In its earnings statement, the bank said insured deposits declined moderately during the quarter and have remained stable from the end of last month through April 21.

Banks never have all the cash on hand to cover all deposits. They instead take in deposits and use the cash to make loans or investments, such as purchasing US Treasuries. So when customers lose confidence in a bank and rush to withdrawal their money, what is known as a “run on the bank,” it can cause even an otherwise profitable bank to fail.

First Republic’s latest earnings report showed it was still profitable in the first quarter — its net income was $269 million, down 33% from a year earlier. But it was the news on the loss of deposits that worried investors and, eventually, regulators.

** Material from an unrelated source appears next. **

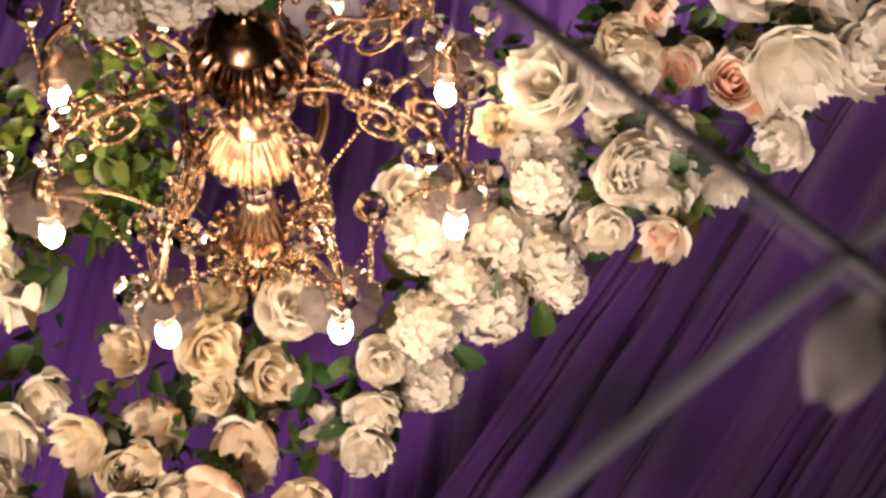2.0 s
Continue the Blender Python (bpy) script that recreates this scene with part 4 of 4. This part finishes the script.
def ivy(spots, seed, label):
    """Trailing leafy stems: each spot gives the start of a stem and its drop."""
    rnd = random.Random(seed)
    stems, leaves = [], []
    for (x, y, z), reach, down in spots:
        pts = arc([(x, y, z), (x + reach * 0.4, y - 0.02, z - down * 0.2), (x + reach * 0.8, y + 0.01, z - down * 0.6), (x + reach, y, z - down)], 18)
        stems.append(tube(pts, 0.0016, 5))
        for p in pts:
            for _ in range(5):
                L = rnd.uniform(0.025, 0.05)
                m = Matrix.Translation(p + Vector((rnd.gauss(0, 0.022), rnd.gauss(0, 0.02), rnd.gauss(0, 0.022)))) @ Vector((rnd.gauss(0, 1), -0.6, rnd.gauss(0, 1))).to_track_quat("Y", "Z").to_matrix().to_4x4() @ pose(0, 0, 0, 0, rnd.uniform(0, 360), 0)
                leaves.append(moved(leaf(L, L * 0.55, 0.12, 0.2), m))
    top = tagged(new("trailing_ivy"), label, "ivy")
    part("stem", mesh_of("stem", *join(stems), BROWN), top)["kind"] = "stuff"
    part("leaf", mesh_of("leaf", *join(leaves), HEDGE), top)["kind"] = "stuff"
    return top


ivy([((0.835, 1.403, 3.450), 0.01, 0.22), ((0.801, 1.451, 3.432), 0.02, 0.22), ((0.754, 1.435, 3.459), -0.01, 0.23), ((0.720, 1.489, 3.434), -0.06, 0.26)], 3, 'green leafy ivy trailing down behind the lit chandelier')
ivy([((0.676, 1.478, 3.455), 0.03, 0.23), ((0.828, 1.499, 3.390), 0.04, 0.16), ((0.746, 1.530, 3.398), -0.04, 0.22), ((0.788, 1.567, 3.357), -0.02, 0.16)], 4, 'green leafy ivy trailing down behind the lit chandelier')
ivy([((-0.153, 2.463, 3.466), 0.03, 0.12), ((-0.232, 2.448, 3.475), 0.02, 0.15), ((-0.310, 2.452, 3.462), -0.07, 0.19), ((-0.378, 2.462, 3.441), 0.03, 0.11), ((-0.190, 2.502, 3.420), 0.03, 0.16)], 5, 'green vine tips curling from the top of the leaf wall')


def magnolia_leaf(x, y, z, length, tip, lean, spin, material, label):
    """A single large stiff leaf with a raised midrib."""
    top = tagged(new("magnolia_leaf"), label, "leaf", group="large leaves among the flowers")
    facing = Vector((-0.25 * x, -0.85, -0.62)).to_track_quat("Z", "Y").to_matrix().to_4x4()
    top.matrix_basis = Matrix.Translation((x, y, z)) @ facing @ pose(0, 0, 0, tip, lean, spin)
    n, m = 9, 5
    verts = []
    for i in range(n):
        t = i / (n - 1)
        w = math.sin(math.pi * min(1.0, t * 0.93 + 0.03)) ** 0.75 * 0.27 * length
        for j in range(m):
            u = j / (m - 1) * 2 - 1
            verts.append((u * w, length * (t - 0.5), 0.16 * length * abs(u) * w / (0.27 * length) - 0.35 * length * (t - 0.5) ** 2 + 0.02 * length * noise.noise((u * 2, t * 5, spin))))
    part("blade", mesh_of("blade", verts, grid_faces(n, m), material), top)
    rib = [(0, length * (k / 8 - 0.5), 0.006 * length - 0.35 * length * (k / 8 - 0.5) ** 2) for k in range(9)]
    part("midrib", mesh_of("midrib", *tube(rib, 0.012 * length, 6), BROWN), top)
    return top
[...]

While some of those who had more than $250,000 in their First Republic accounts were likely wealthy individuals, most were likely businesses that often need that much cash just to cover daily operating costs. A company with 100 employees can easily need more than $250,000 just to cover a biweekly payroll.

First Republic’s annual report said that as of December 31, 63% of its total deposits were from business clients, with the rest from consumers.

First Republic started operations in 1985 with a single San Francisco branch. It is known for catering to wealthy clients in coastal states.

It has 82 branches listed on its website, spread across eight states, in high-income communities such as Beverly Hills, Brentwood, Santa Monica and Napa Valley, California; in addition to San Francisco, Los Angeles and Silicon Valley. Outside of California, branches are in other high-income communities such as Palm Beach, Florida; Greenwich, Connecticut; Bellevue, Washington; and Jackson, Wyoming.